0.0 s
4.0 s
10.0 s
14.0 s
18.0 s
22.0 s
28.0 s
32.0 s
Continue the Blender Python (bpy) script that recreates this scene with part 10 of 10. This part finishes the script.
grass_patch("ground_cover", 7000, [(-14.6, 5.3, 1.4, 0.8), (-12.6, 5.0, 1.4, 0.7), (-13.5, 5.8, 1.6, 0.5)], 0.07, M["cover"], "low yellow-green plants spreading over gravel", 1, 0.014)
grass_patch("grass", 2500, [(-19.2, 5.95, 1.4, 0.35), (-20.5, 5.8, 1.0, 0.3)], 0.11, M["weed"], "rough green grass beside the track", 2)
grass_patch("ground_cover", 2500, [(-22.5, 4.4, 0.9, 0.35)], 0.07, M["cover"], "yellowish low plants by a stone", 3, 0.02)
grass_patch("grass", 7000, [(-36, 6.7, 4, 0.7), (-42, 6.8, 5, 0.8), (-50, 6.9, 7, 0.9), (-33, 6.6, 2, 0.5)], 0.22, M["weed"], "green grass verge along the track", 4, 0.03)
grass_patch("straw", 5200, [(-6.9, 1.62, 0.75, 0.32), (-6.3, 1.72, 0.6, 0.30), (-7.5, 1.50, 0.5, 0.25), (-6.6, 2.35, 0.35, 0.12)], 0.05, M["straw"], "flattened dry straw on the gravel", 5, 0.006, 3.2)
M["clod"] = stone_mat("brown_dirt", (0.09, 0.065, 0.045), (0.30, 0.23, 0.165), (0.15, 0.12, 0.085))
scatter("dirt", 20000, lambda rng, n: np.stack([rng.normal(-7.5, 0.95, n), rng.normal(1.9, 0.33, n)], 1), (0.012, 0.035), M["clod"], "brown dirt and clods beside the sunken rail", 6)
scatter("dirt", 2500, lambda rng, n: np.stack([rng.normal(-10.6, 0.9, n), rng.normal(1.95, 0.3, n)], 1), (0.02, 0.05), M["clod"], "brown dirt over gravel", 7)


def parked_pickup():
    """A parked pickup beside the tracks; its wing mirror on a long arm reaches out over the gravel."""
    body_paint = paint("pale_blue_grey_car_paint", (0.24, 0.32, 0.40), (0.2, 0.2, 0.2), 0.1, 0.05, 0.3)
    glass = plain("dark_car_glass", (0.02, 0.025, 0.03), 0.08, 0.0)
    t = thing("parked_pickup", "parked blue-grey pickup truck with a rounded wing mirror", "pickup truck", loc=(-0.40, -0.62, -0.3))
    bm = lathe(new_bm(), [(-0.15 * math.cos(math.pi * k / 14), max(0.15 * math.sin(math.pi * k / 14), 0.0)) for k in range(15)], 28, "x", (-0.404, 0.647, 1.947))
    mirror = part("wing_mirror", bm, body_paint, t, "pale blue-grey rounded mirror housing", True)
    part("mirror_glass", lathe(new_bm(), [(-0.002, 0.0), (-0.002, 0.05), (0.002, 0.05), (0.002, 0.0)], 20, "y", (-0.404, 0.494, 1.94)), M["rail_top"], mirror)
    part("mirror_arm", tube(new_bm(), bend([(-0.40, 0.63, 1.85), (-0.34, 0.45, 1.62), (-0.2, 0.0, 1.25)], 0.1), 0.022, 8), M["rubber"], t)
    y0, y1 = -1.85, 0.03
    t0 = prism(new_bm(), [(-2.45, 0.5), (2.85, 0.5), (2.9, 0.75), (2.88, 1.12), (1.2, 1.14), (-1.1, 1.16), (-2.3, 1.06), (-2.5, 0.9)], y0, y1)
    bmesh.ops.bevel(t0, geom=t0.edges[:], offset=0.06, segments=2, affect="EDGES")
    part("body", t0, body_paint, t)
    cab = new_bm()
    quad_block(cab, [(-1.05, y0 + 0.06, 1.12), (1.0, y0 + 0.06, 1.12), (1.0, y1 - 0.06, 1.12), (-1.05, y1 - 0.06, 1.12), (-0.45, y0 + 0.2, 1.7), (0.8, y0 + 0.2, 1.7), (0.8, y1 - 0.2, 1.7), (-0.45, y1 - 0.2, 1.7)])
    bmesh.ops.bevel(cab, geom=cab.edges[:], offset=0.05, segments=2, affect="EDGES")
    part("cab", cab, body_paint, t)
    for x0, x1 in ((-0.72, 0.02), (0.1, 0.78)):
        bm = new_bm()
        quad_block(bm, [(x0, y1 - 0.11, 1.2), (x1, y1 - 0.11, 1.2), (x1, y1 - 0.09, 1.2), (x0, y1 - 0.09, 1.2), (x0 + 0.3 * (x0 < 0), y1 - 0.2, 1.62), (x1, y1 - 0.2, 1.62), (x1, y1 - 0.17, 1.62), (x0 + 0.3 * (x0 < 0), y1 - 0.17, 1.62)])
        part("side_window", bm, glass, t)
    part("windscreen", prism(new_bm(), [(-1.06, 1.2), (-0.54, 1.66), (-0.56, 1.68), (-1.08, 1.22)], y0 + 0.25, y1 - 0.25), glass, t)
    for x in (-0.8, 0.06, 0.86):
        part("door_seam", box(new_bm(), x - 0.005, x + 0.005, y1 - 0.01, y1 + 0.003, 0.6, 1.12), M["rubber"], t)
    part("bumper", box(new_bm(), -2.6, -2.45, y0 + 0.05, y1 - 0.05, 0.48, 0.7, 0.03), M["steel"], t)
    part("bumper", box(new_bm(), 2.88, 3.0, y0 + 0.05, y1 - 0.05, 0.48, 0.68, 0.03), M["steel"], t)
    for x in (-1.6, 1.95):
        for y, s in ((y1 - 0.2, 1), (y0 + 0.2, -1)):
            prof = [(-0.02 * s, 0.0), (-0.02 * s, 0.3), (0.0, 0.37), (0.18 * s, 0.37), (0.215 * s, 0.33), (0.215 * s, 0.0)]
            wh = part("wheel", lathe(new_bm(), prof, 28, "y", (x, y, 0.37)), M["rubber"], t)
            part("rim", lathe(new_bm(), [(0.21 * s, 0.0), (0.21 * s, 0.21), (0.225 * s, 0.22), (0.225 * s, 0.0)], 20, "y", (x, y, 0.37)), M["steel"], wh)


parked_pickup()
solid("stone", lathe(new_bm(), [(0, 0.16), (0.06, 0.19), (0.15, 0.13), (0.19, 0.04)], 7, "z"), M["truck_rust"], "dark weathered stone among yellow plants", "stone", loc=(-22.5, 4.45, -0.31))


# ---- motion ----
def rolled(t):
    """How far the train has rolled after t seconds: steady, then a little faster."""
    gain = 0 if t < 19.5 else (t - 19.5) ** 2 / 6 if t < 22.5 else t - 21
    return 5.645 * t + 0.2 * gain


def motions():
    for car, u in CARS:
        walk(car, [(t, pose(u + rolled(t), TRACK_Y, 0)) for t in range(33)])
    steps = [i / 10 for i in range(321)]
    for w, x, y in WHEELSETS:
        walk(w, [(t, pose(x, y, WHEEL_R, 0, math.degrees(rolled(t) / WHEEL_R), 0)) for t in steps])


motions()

JOB — Identify the lines that hold the word "with". Copy every one of them.

PROBLEM SOLUTION —
Continue the Blender Python (bpy) script that recreates this scene with part 10 of 10. This part finishes the script.
    t = thing("parked_pickup", "parked blue-grey pickup truck with a rounded wing mirror", "pickup truck", loc=(-0.40, -0.62, -0.3))